There's also something to be said for individual oversight, namely in the form of protections for those taking video and audio of events. We've seen brutality and property damage happen in situations simply for filming events. People have been arrested, accosted, had their recording devices smashed, everything under the sun has happened in order that some bad cops may not be caught on video committing heinous acts. What does this mean? On one hand, it means legislatively affirming the right to capture audio and video of police officers. States and localities should have this set in stone in legislation, and should push for police officers, as agents of the law, to undergo compulsory understanding of new legislation so that they cannot feign innocence as to the extent and purpose of these laws.
At the federal level, there needs to be a demilitarization of the police. Full stop. No more tanks, no more SWAT units in small towns. The practice of SWATting in internet lore tells you all you need to know about the level of violence inherent in SWAT units and that which they bring with them. We have nothing short of military actions happening in our homes with the imprimatur of approval from upstanding judges and magistrates. These units are basically standing armies, and the citizen is powerless over their tactical might. The fundamental imbalance of power the individual suffers at the hands of tactical units is akin to that of a subject-state relationship rather than one of a citizen-state. In the name of protection of ourselves we have allowed essentially what is a standing military to invade other citizen's houses and places of work. That must end.

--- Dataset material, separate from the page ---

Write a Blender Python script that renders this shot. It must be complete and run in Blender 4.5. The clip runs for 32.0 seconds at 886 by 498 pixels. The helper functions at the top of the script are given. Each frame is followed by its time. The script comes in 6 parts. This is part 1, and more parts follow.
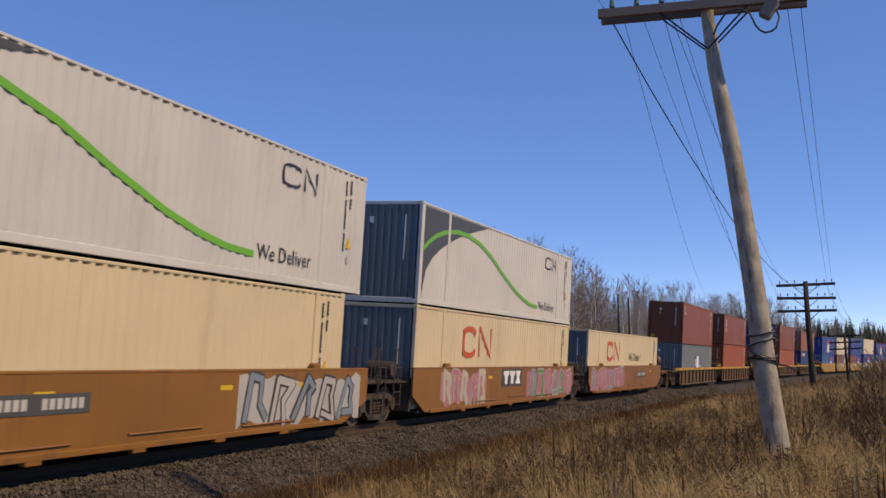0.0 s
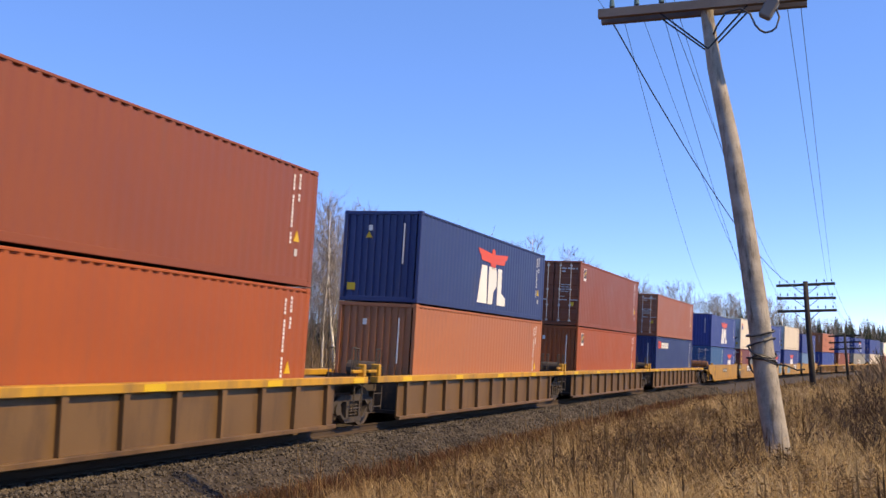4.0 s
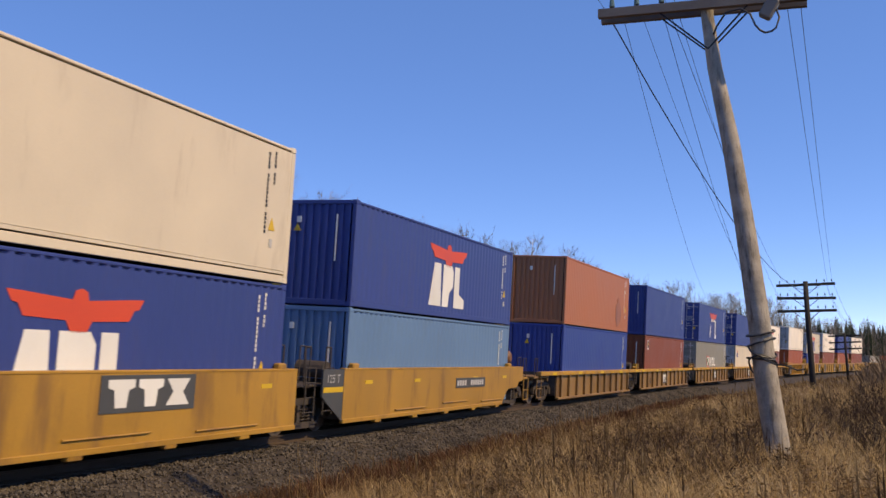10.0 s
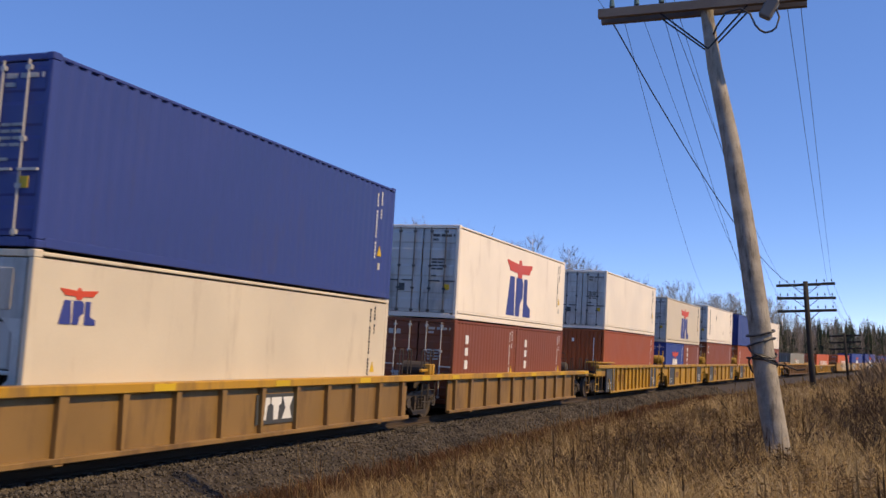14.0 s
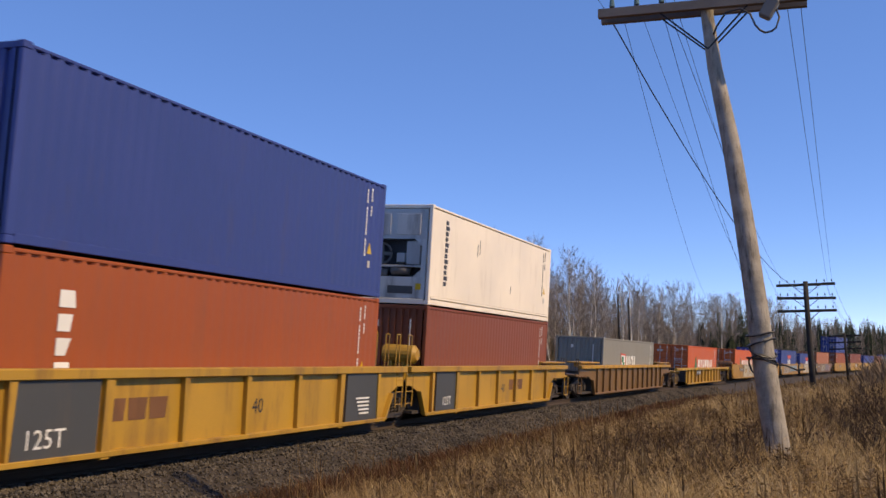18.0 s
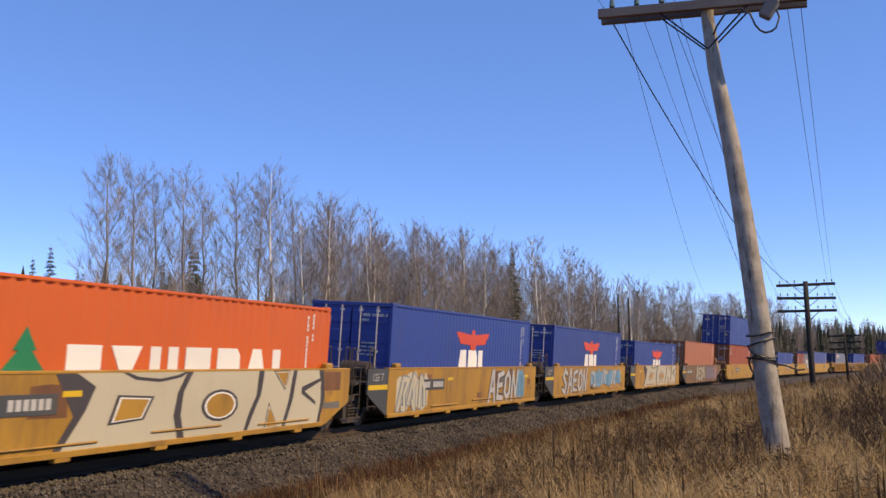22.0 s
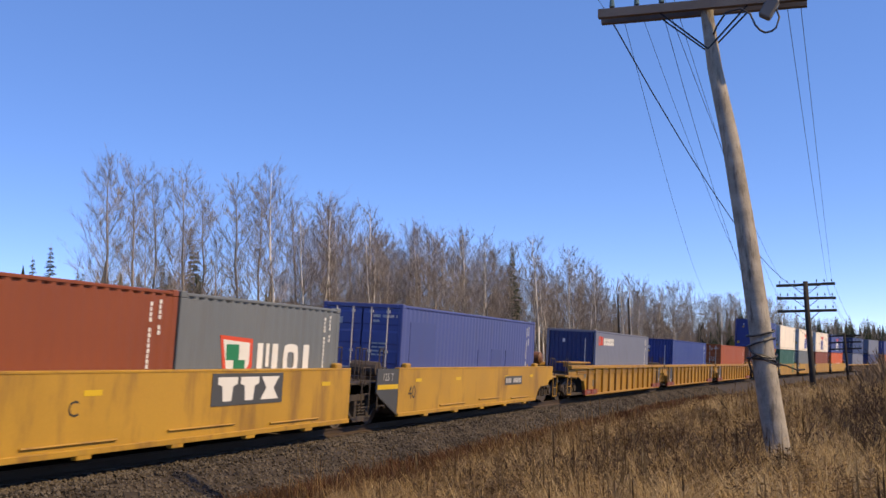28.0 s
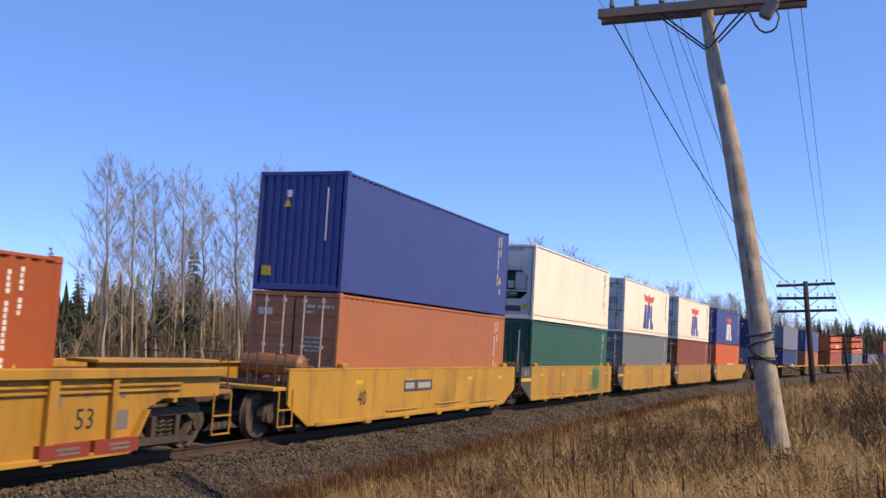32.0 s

And lastly, this cannot happen without restraint of the citizen, both in deed and in busybodiness. We cannot police those that refuse to act within the Golden Rule. If there is a rejection of violence and civility at the personal level, our democracy will descend into a police state in order to protect that which is precious. Our rights will evaporate if people cannot act with restraint toward other people. As far as property and rights go, we cannot continue to lose our rights over own our protections of the self, namely the police apparatus designed to interdict, intercept, and prevent the voluntary ingestion of drugs for recreational purposes. At its fundamental level, The War On Drugs (is a ####ty band) is a failed war that has resulted in the most insane and anti-Constitutional legislation and "protection" of the self by others who have determined what is right and proper to ingest or partake in. Everything from the right to self-determination with one's own life, to the right to property, to the right to counsel, to the right just to be ordinarily left alone by state apparatus in implicated by this war to protect people, at heart, from themselves. The reformer and utopian gaze was set upon bodily integrity and soul purity, and we have seen with alcohol where that culminates politically; it is time to back up a bit and not look at things so myopically that we sacrifice the values of our country for the sake of an evangelical purity of spirit. Time to end that war, begotten in a borderline religiosity, so long since dramatically enforced.
And that's about all for now. Thanks for reading if you did.